The Church risks the loss of state-funded religious schools unless it vigorously upholds the right to teach the Catholic faith even when it clashes with the ideology of the state, a former top-ranking diplomat has told educators.
Francis Campbell, Britain’s former ambassador to the Holy See, warned staff and students of the School of the Annunciation that there was no guarantee that governments would continue to support Catholic education.
Rising levels religious illiteracy combined with the “absolutist” claims of militant secularism to hold the single neutral and objective belief system might tempt policy-makers to roll back religion from public life, he said.
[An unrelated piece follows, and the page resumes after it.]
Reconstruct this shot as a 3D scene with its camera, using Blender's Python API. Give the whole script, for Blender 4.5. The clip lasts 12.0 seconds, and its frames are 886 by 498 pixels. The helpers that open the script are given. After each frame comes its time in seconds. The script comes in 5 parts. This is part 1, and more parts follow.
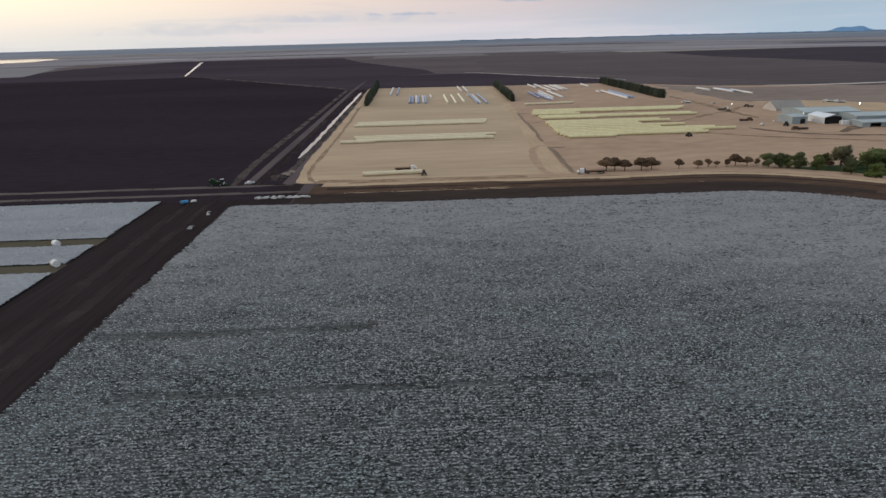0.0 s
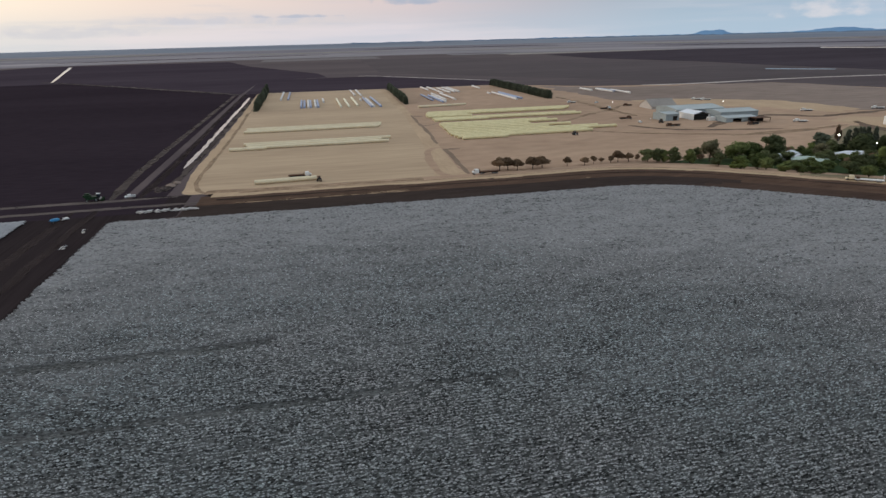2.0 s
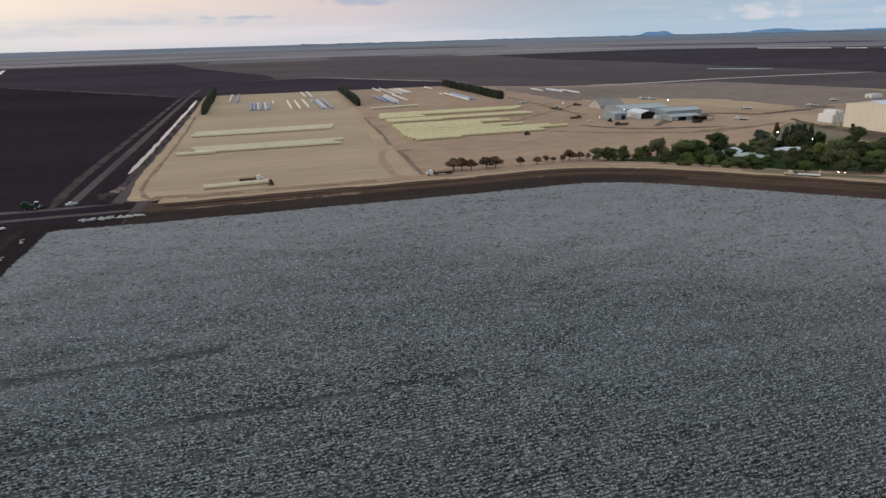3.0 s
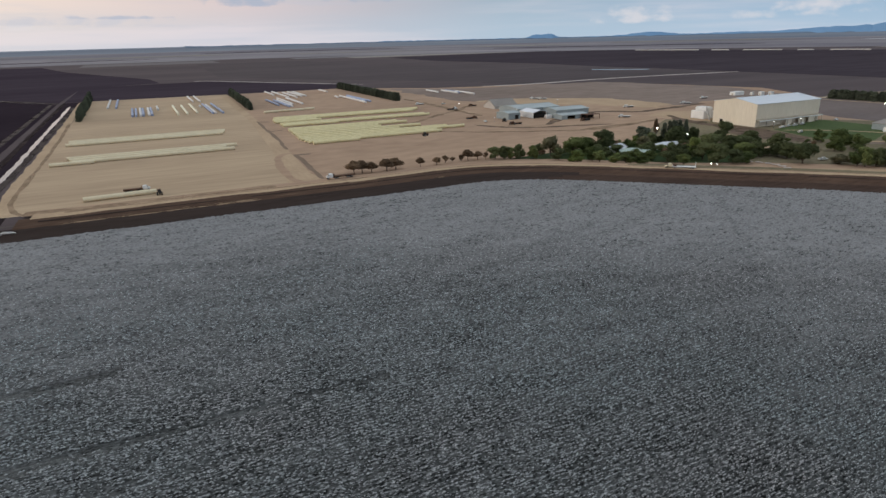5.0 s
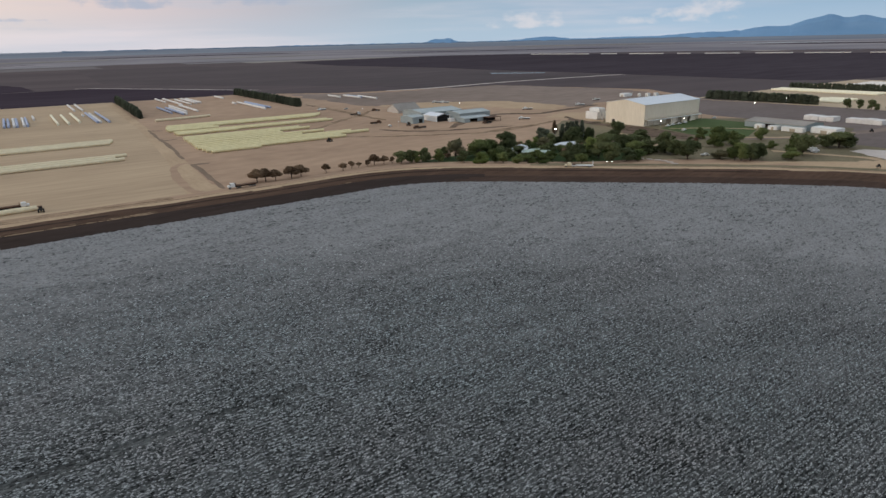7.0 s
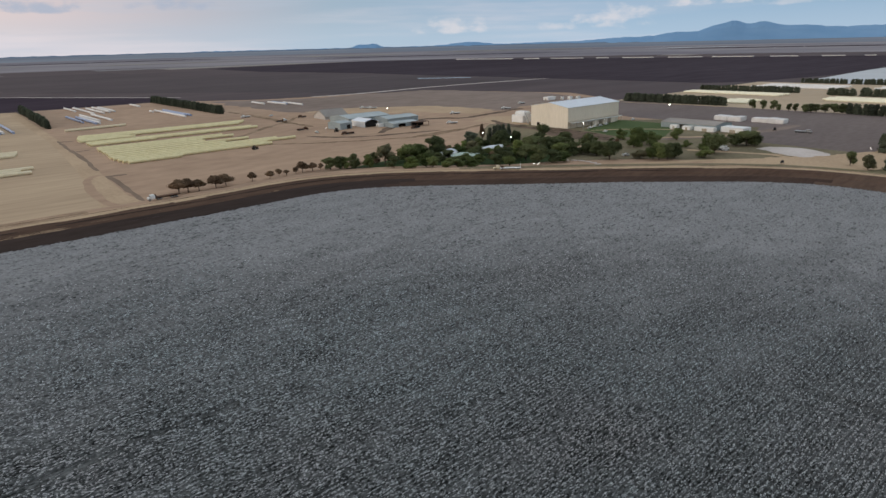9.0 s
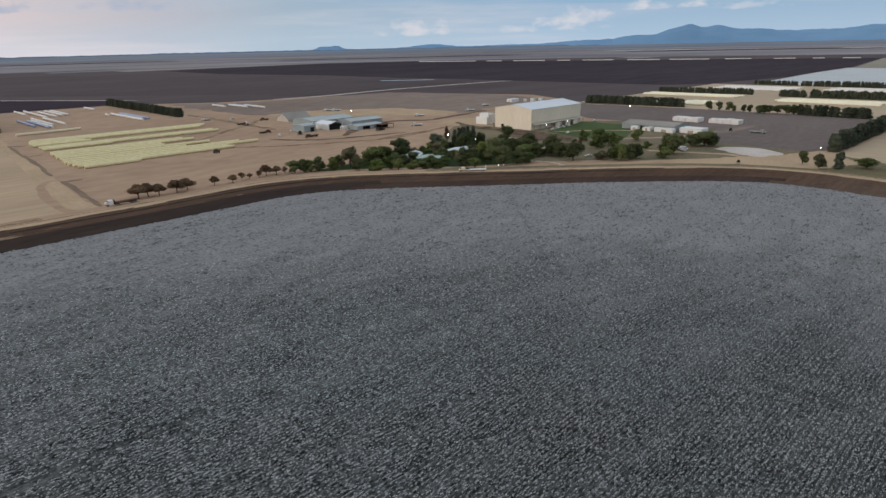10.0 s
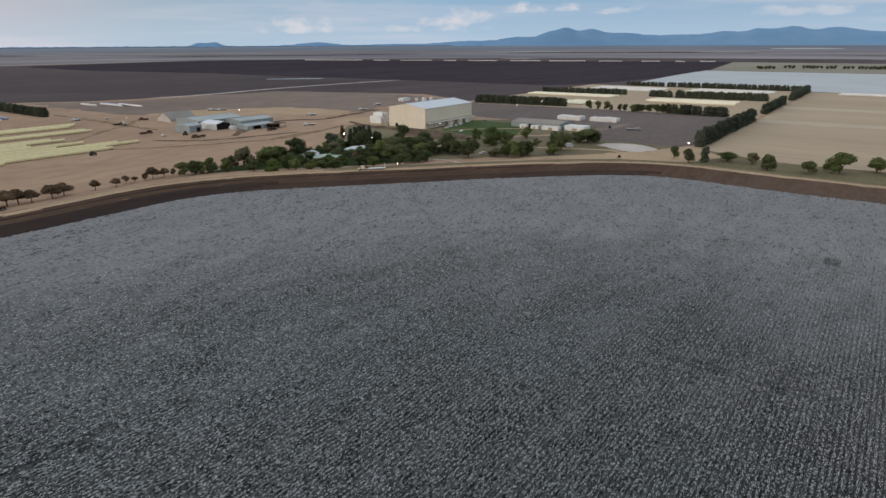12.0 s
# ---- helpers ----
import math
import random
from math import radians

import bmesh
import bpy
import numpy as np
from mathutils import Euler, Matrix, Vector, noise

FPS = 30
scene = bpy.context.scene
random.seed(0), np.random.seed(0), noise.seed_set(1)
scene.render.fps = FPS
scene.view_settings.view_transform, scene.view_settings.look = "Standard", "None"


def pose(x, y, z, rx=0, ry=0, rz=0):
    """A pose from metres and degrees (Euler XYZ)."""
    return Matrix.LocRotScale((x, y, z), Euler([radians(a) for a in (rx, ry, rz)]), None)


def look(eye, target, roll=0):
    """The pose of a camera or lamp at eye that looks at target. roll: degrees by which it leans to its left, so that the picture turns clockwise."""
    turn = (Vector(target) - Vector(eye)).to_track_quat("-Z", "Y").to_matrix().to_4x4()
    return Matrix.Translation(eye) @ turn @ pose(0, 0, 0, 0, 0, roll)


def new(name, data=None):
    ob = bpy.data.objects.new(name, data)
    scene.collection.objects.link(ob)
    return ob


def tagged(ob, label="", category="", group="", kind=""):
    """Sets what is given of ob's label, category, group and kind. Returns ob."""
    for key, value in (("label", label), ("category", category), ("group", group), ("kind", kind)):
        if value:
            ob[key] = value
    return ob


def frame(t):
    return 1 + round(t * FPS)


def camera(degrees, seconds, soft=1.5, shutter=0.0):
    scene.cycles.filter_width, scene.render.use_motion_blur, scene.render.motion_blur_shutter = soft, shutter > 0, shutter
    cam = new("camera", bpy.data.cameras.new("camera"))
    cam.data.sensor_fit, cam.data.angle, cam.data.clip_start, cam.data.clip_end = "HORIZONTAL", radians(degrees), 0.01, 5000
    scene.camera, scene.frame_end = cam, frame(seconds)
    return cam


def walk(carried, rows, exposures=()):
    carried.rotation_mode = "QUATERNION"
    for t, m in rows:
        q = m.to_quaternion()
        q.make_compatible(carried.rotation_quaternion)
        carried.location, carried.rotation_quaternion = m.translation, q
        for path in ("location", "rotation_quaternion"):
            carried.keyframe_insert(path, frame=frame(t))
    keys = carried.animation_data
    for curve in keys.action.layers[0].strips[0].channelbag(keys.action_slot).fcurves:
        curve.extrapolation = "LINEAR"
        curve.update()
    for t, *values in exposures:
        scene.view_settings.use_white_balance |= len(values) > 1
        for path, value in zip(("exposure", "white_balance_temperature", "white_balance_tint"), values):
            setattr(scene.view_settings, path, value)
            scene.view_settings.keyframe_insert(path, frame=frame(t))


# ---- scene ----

# ---------------------------------------------------------------- camera
cam = camera(71.26, 12.0)
PATH = [
    (0.0, 0.00, -0.00, 70.00, -1.99, -18.85, -1.45),
    (0.5, 0.28, 0.29, 70.07, -4.27, -18.83, -1.49),
    (1.0, 0.60, 0.54, 70.14, -6.52, -18.83, -1.45),
    (1.5, 0.95, 0.78, 70.21, -9.08, -18.84, -1.44),
    (2.0, 1.21, 1.01, 70.24, -11.51, -18.84, -1.48),
    (2.5, 1.39, 1.24, 70.22, -13.73, -18.83, -1.51),
    (3.0, 1.41, 1.31, 70.17, -15.78, -18.84, -1.51),
    (5.0, 1.00, 1.55, 69.95, -25.19, -18.88, -1.39),
    (5.5, 0.91, 1.70, 69.93, -27.43, -18.85, -1.37),
    (6.0, 0.80, 1.89, 69.95, -29.63, -18.80, -1.35),
    (6.5, 0.67, 1.97, 69.98, -31.89, -18.76, -1.39),
    (7.0, 0.53, 1.97, 70.00, -34.01, -18.70, -1.34),
    (9.0, 0.67, 2.00, 69.89, -40.54, -18.40, -1.42),
    (9.5, 0.53, 2.07, 69.88, -42.07, -18.32, -1.45),
    (10.0, 0.13, 2.16, 69.90, -43.86, -18.28, -1.27),
    (10.5, -0.75, 2.32, 69.95, -47.16, -18.34, -0.98),
    (11.0, -2.10, 2.61, 70.03, -49.93, -18.37, -0.73),
    (11.5, -3.86, 3.04, 70.09, -52.00, -18.41, -0.53),
    (12.0, -5.79, 3.58, 70.12, -54.22, -18.47, -0.27),
]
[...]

But instead of attempting to survive by downplaying the Catholic faith or compromising with prevailing ideologies, Church schools must find the courage and conviction to uphold the ethos that makes a distinctive contribution to society, he argued.
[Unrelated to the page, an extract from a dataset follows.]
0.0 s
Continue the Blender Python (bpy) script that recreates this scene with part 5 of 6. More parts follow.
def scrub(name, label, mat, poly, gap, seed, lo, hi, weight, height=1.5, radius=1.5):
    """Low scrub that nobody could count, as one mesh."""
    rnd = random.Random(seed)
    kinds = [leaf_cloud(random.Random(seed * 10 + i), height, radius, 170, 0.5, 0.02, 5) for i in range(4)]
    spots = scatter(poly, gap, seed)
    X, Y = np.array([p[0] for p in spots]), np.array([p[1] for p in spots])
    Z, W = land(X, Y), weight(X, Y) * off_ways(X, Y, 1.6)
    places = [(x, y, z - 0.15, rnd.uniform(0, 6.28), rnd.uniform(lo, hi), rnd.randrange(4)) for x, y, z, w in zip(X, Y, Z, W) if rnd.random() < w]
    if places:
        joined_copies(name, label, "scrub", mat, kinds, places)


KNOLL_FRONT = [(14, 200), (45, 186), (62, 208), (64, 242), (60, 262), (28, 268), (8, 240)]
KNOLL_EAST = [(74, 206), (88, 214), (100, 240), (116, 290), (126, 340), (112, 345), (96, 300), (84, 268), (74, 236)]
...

The Church must be prepared to make the case for state-funded faith schools as an essential freedom of a functional pluralistic society, said Mr Campbell, vice-chancellor of St Mary’s University in Twickenham, London.
Any retreat by the Church from education would weaken democracy and even contribute to totalitarianism, he said.
“How faith communities are treated can often be the litmus test for the broader freedom of society and the place of the individual vis-a-vis the state,” Mr Campbell said. “One can think of the French Revolution or the creation of the Soviet Union.”
He added: “We must retain conviction about the offer of Catholic education and its purpose and contribution to society and not apologise for that conviction.”
Mr Campbell made his remarks as guest speaker at the first ever presentation of certificates to students who have completed two-year, part-time, distance-learning courses at the School of the Annunciation.
The School was founded at Buckfast Abbey, Devon, in 2014 to equip adult Catholics for the “New Evangelisation”, the great project of the Church to preach the Gospel afresh in often heavily secularised Western democracies.
When the School of the Annunciation was set up, it was expected that just 20 students would study Diplomas in New Evangelisation and related courses but about 40 students were the first to receive their certificates.
Addressing the students and their guests, who included Auxiliary Bishop John Wilson of Westminster, and visiting professors of Santa Croce Pontifical University in Rome, Mr Campbell praised the School for “reinvigorating the Church’s contribution to wider society by ensuring a thriving and vibrant educational offer”.
Bishop Mark O’Toole of Plymouth also paid tribute to the accomplishments of the School of the Annunciation, adding: “How precious a jewel it is for us.”
Mr Campbell was clear that the struggle for the Catholic Church to confidently retain a place in public life was a fight for freedom itself.
“Critiques by faith communities can reinforce democratic processes in the liberal states by ensuring that alternative perspectives are heard and crucially that ‘group-think’ is avoided,” he said.
“A faith perspective not just helps the state through the provision of services but helps to ensure that very plurality that keeps the state liberal, that is, open to challenge.
“Without challenge, ladies and gentlemen, democratic states run the risk of becoming illiberal and fostering a culture of uniformity which can be unhealthy for the future of democracy itself.”
He continued: “We must never be complacent about our pluralism and we must protect and promote it with intellectual rigour because of the wider freedoms it supports in society and one of those freedoms is the offer of a faith-based educational system.
“That offer helps to keep our society’s pluralism open and that is in all our interests.”
He said: “We must avoid the temptations to be complacent about the future of Catholic education or smug about its achievements or even to retreat.
“We must remain vigilant and need to constantly integrate the ethos of the prevailing educational philosophy so that all will be reminded of the broader goals of Catholic education,” which included the formation of the whole person, he added.
“The Catholic school and university needs to be attentive to its ethos and identity as it is to the essential professional methods otherwise it runs the risk of cutting itself off from its roots and … drying up.
“To succeed in re-embedding Catholic education in the public square we must also set out the argument in its widest context to show that it is not only about state funding for the faith schools, as important as it is for the Church and society, but that it goes much broader than that and touches the very notion of freedom within our society.”
Mr Campbell was a policy adviser to the Labour government of Tony Blair for seven years before he became British ambassador to the Holy See in 2005, a post he held until 2011. He then served as Deputy High Commissioner to Pakistan before joining St Mary’s, widely regarded as the oldest Catholic university in England, in 2014.